Donald Trump Claims Credit for ICE Airport Crackdown, Then Veers Into Head-Scratching ‘Paperclip’ Story to Defend the Move

President Donald Trump is taking credit for deploying Immigration and Customs Enforcement (ICE) agents into U.S. airports during the ongoing Department of Homeland Security shutdown, but it was his unusual explanation that quickly drew attention.

Speaking to reporters Monday before boarding Air Force One en route from Palm Beach, Florida, to Memphis, Tennessee, Trump insisted the controversial move was entirely his idea.

President Donald Trump. (Photo by Andrew Harnik/Getty Images)

“Mine, that was mine,” Trump said. “That was like the paperclip. You know the story of the paperclip?”

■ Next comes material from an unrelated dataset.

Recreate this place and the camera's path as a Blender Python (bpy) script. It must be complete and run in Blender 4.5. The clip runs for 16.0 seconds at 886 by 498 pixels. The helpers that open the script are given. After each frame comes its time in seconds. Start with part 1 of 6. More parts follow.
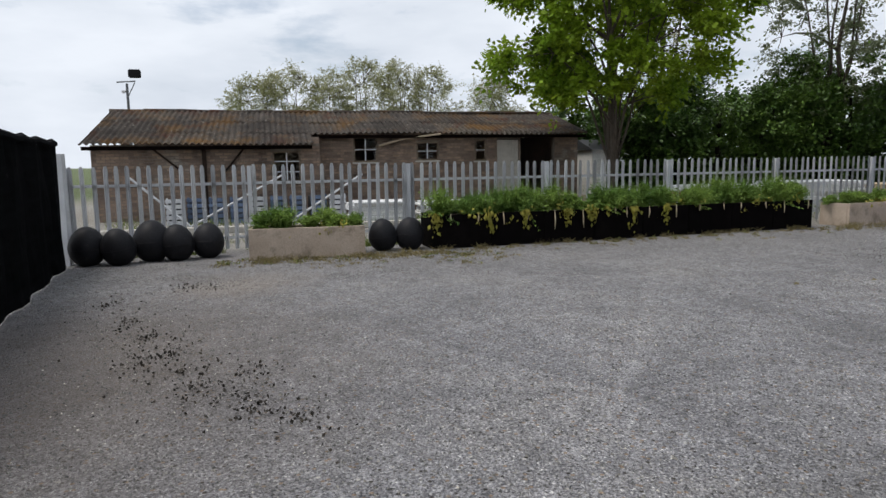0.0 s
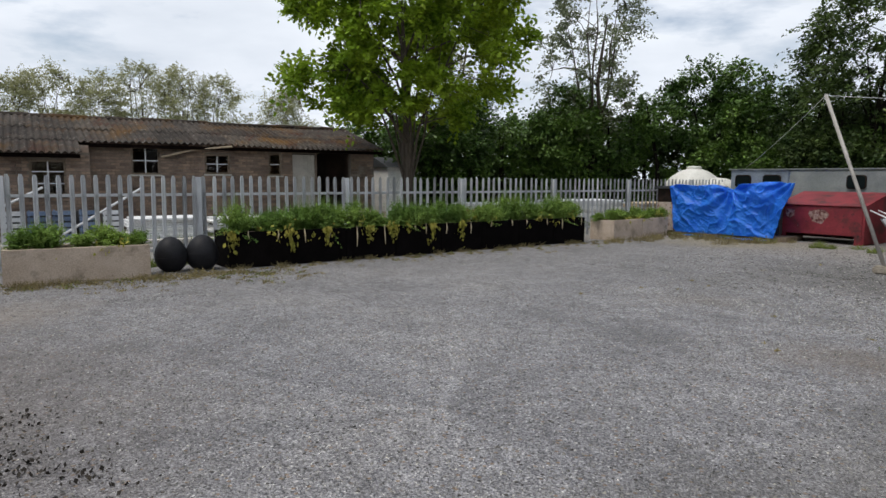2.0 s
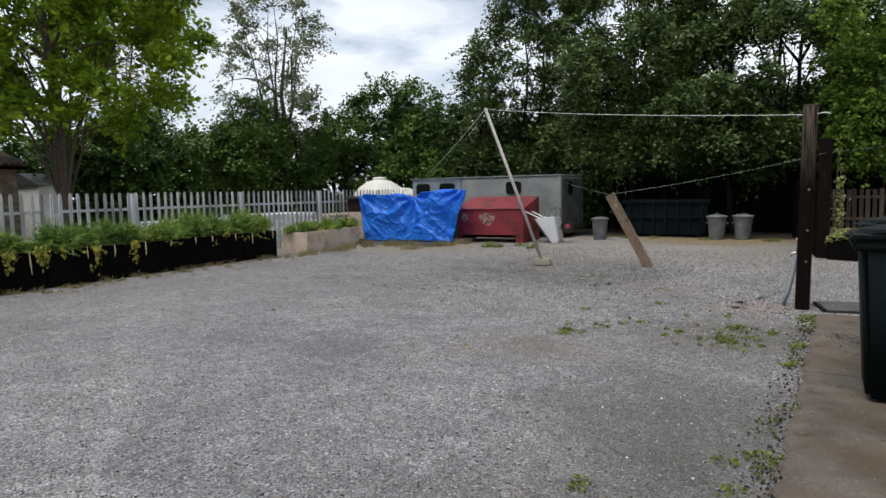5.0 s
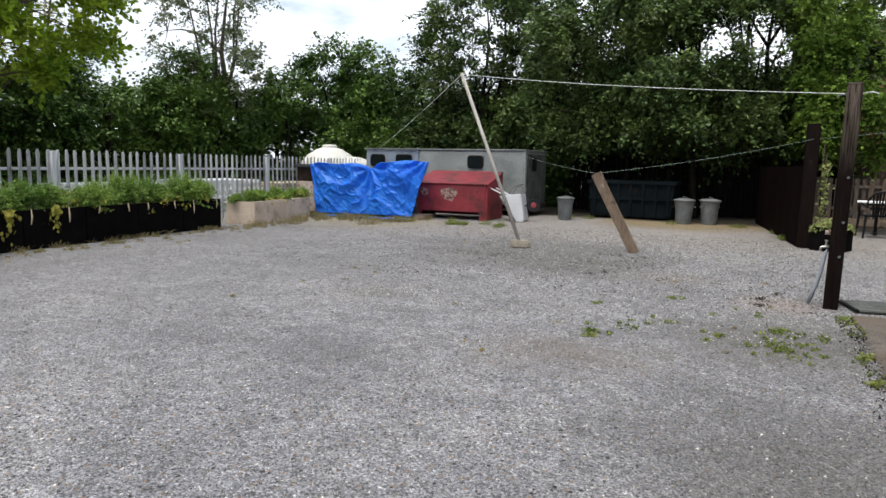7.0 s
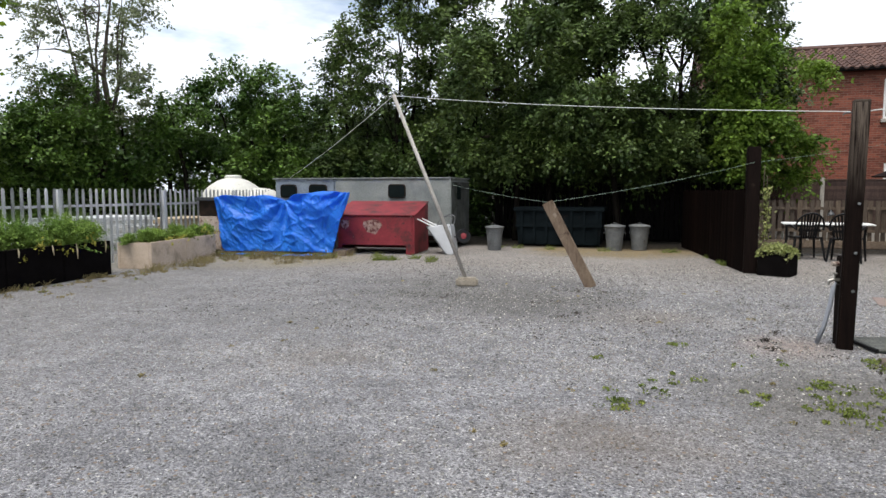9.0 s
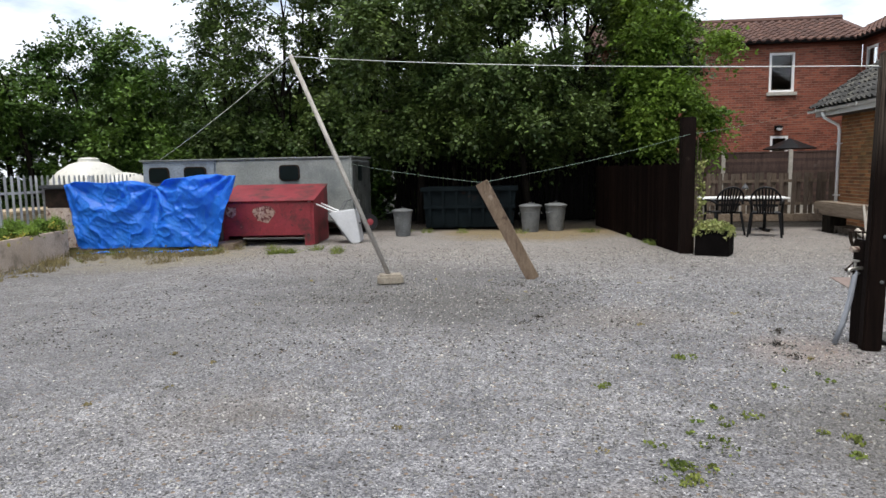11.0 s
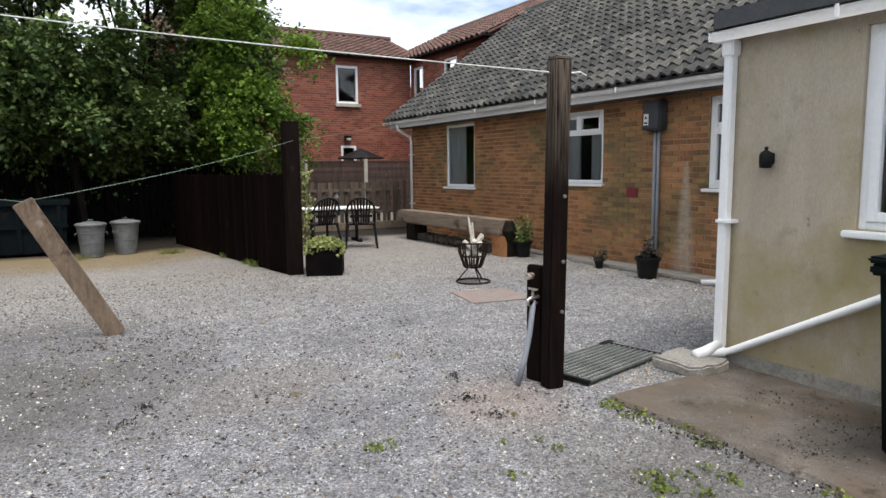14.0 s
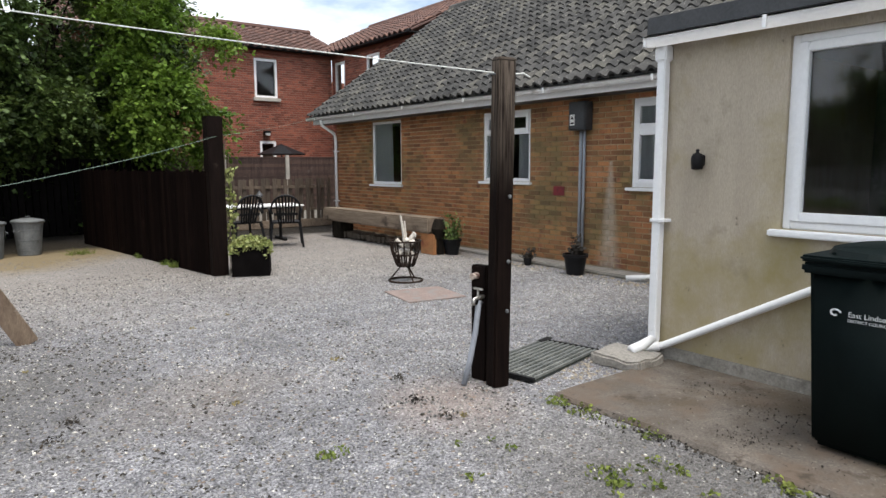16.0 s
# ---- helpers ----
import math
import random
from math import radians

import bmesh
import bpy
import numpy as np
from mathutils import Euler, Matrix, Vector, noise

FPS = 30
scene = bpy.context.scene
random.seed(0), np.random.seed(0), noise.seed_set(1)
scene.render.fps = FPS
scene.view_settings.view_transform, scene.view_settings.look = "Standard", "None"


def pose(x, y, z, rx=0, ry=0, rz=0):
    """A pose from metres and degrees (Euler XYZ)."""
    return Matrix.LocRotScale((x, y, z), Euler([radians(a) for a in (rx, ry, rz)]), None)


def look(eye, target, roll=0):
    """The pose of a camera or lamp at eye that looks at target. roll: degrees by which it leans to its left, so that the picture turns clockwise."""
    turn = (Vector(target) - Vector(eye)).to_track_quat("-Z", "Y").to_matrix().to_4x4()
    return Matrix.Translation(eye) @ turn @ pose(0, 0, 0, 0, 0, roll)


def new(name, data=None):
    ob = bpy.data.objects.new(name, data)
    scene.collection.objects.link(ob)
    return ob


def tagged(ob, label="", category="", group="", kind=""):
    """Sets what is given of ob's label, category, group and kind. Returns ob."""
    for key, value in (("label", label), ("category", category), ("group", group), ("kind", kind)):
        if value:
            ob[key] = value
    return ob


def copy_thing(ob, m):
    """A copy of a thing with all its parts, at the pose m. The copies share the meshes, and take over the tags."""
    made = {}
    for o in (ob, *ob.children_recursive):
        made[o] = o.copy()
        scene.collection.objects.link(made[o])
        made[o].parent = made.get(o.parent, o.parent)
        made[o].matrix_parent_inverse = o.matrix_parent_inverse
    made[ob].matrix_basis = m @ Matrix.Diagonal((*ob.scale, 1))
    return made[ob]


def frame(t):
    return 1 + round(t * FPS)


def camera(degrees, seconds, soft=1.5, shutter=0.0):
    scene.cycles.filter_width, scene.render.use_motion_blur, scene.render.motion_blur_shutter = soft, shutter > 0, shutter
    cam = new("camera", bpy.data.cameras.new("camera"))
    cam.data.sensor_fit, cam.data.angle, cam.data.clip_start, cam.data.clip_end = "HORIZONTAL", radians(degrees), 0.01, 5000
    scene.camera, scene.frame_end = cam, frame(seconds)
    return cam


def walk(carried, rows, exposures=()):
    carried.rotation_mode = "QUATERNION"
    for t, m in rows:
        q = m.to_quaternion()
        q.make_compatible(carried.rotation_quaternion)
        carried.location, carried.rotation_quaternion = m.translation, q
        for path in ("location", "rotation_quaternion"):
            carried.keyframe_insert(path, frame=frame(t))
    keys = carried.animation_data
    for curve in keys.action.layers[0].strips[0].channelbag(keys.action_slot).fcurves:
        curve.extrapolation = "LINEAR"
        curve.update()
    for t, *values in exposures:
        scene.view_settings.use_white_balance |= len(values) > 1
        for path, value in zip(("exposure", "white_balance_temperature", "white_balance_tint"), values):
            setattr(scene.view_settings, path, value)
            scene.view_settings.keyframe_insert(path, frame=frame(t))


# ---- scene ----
cam = camera(67.8, 16.0)

PATH = [
    (0, (3.758, -2.197, 1.514), (1.839, -1.699, 1.253), -0.8),
    (0.5, (3.733, -2.205, 1.537), (1.847, -1.586, 1.295), -0.0),
    (1, (3.698, -2.24, 1.546), (1.882, -1.435, 1.31), -0.1),
    (1.5, (3.641, -2.25, 1.546), (1.896, -1.299, 1.325), 0.4),
    (2, (3.535, -2.29, 1.517), (1.859, -1.221, 1.302), 0.4),
    (2.5, (3.567, -2.256, 1.552), (1.916, -1.147, 1.339), 0.7),
    (3, (3.551, -2.205, 1.562), (1.939, -1.046, 1.32), 1.0),
    (3.5, (3.517, -2.089, 1.565), (1.926, -0.887, 1.414), 0.2),
    (4, (3.474, -1.982, 1.522), (2.005, -0.631, 1.388), 0.6),
    (4.5, (3.451, -1.907, 1.492), (2.203, -0.355, 1.304), 1.1),
    (5, (3.254, -1.866, 1.416), (2.212, -0.168, 1.242), -1.2),
    (7.5, (1.844, -1.018, 1.405), (1.047, 0.798, 1.146), 1.5),
    (8, (1.548, -0.818, 1.415), (0.891, 1.062, 1.23), 0.3),
    (10.5, (0.359, 0.727, 1.483), (-0.129, 2.659, 1.305), 0.1),
    (11, (0.142, 1.137, 1.463), (-0.096, 3.108, 1.227), -1.1),
    (11.5, (0.044, 1.555, 1.464), (-0.058, 3.54, 1.241), -0.1),
    (12, (-0.006, 1.941, 1.48), (0.123, 3.922, 1.238), 1.8),
    (12.5, (-0.085, 2.285, 1.499), (0.39, 4.198, 1.163), -1.8),
    (13, (-0.084, 2.564, 1.507), (0.472, 4.471, 1.27), -0.8),
    (13.5, (-0.029, 2.816, 1.528), (0.658, 4.681, 1.306), -0.2),
    (14, (-0.074, 2.996, 1.539), (0.916, 4.718, 1.3), -0.6),
    (14.5, (-0.143, 3.111, 1.561), (0.955, 4.763, 1.304), -1.5),
    (15, (-0.174, 3.15, 1.56), (0.947, 4.784, 1.289), -0.8),
    (15.5, (-0.19, 3.141, 1.566), (1.006, 4.721, 1.3), -0.4),
    (16, (-0.203, 3.138, 1.562), (0.991, 4.723, 1.311), -0.2),
]
walk(cam, [(t, look(eye, target, roll)) for t, eye, target, roll in PATH],
     [(0, 0.0), (2, 0.05), (3.5, 0.2), (4.5, 0.15), (5, 0.2), (7.5, 0.62), (10.5, 0.57), (12.5, 0.57), (14.5, 0.79), (16, 0.81)])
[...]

He then launched into a historically questionable anecdote, claiming that “182 years ago, a man discovered the paperclip,” describing it as a simple invention that made people wonder, “Why didn’t I think of that?”

The comparison raised eyebrows, as the modern paperclip design didn’t emerge until decades later. The first bent-wire paperclip was patented in 1867 by Samuel B. Fay, while the familiar oval-shaped “Gem” version appeared around 1892.

Trump used the analogy to frame his airport directive as a similarly obvious innovation.

“ICE was my idea,” he continued, saying he consulted former border official Tom Homan before moving forward. Trump also criticized reports that some agents were wearing masks, suggesting they should reserve face coverings for encounters with “murderers and thugs.”

The announcement comes as airports across the country face long wait times and staffing shortages due to the partial shutdown, which has left Transportation Security Administration (TSA) agents working without pay.

Trump said the deployment of ICE agents would allow authorities to arrest “all illegal immigrants” and deliver what he described as “security like no one has ever seen before.”

It’s not the first time Trump has leaned on the paperclip story to describe his ideas. During a June event promoting his tax and spending proposal, he used the same analogy while discussing a provision tied to auto loan interest deductions, again framing the concept as deceptively simple but impactful.

The remarks quickly sparked backlash online, where critics seized on both the policy and the president’s unusual analogy, with some questioning the accuracy of his comments and others mocking the comparison outright.


“Trump might be the dumbest person ever,” one critic said. “How can a single non-moron listen to this guy speak and not immediately clock him as a senile dipsh–? It’s the biggest possible indictment of the American public’s intelligence that millions of people listen to this man and still think he’s smart,” another chimed in.